The top individual income tax rate is 17 percent, and the corporate tax rate was cut to 19 percent effective January 2013. Other taxes include a value-added tax (VAT) and a property tax. The overall tax burden equals 38 percent of gross domestic income. Public expenditures amount to 46 percent of GDP. Public debt is below 40 percent of gross domestic output. Government finances have been affected by the eurozone slowdown, pushing up deficits.
The business start-up process has been streamlined, but completing licensing requirements is still time-consuming and costs more than six times the level of average annual income. The labor code is outmoded and lacks flexibility. Massive and price-distorting government subsidies have resulted in domestic natural gas prices that are less than one-quarter of the importation cost.

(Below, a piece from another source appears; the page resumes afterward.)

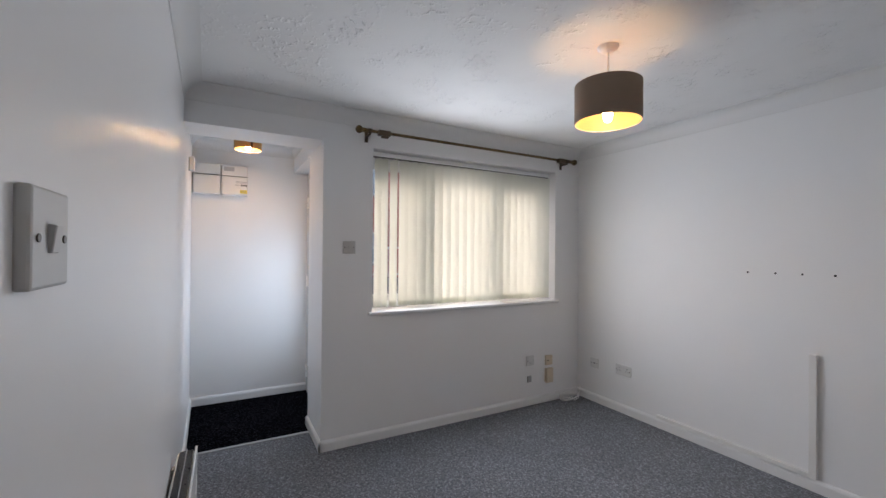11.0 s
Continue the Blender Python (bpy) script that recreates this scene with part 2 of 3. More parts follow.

The average tariff rate is 1.9 percent. Government procurement policies sometimes favor domestic firms. Many state-owned enterprises exist, and foreign investment in several sectors is restricted by the government. The weak financial system remains underdeveloped. Restructuring of the banking sector has proceeded slowly in the aftermath of the recent global financial crisis, which has resulted in bailouts and nationalization of several banks.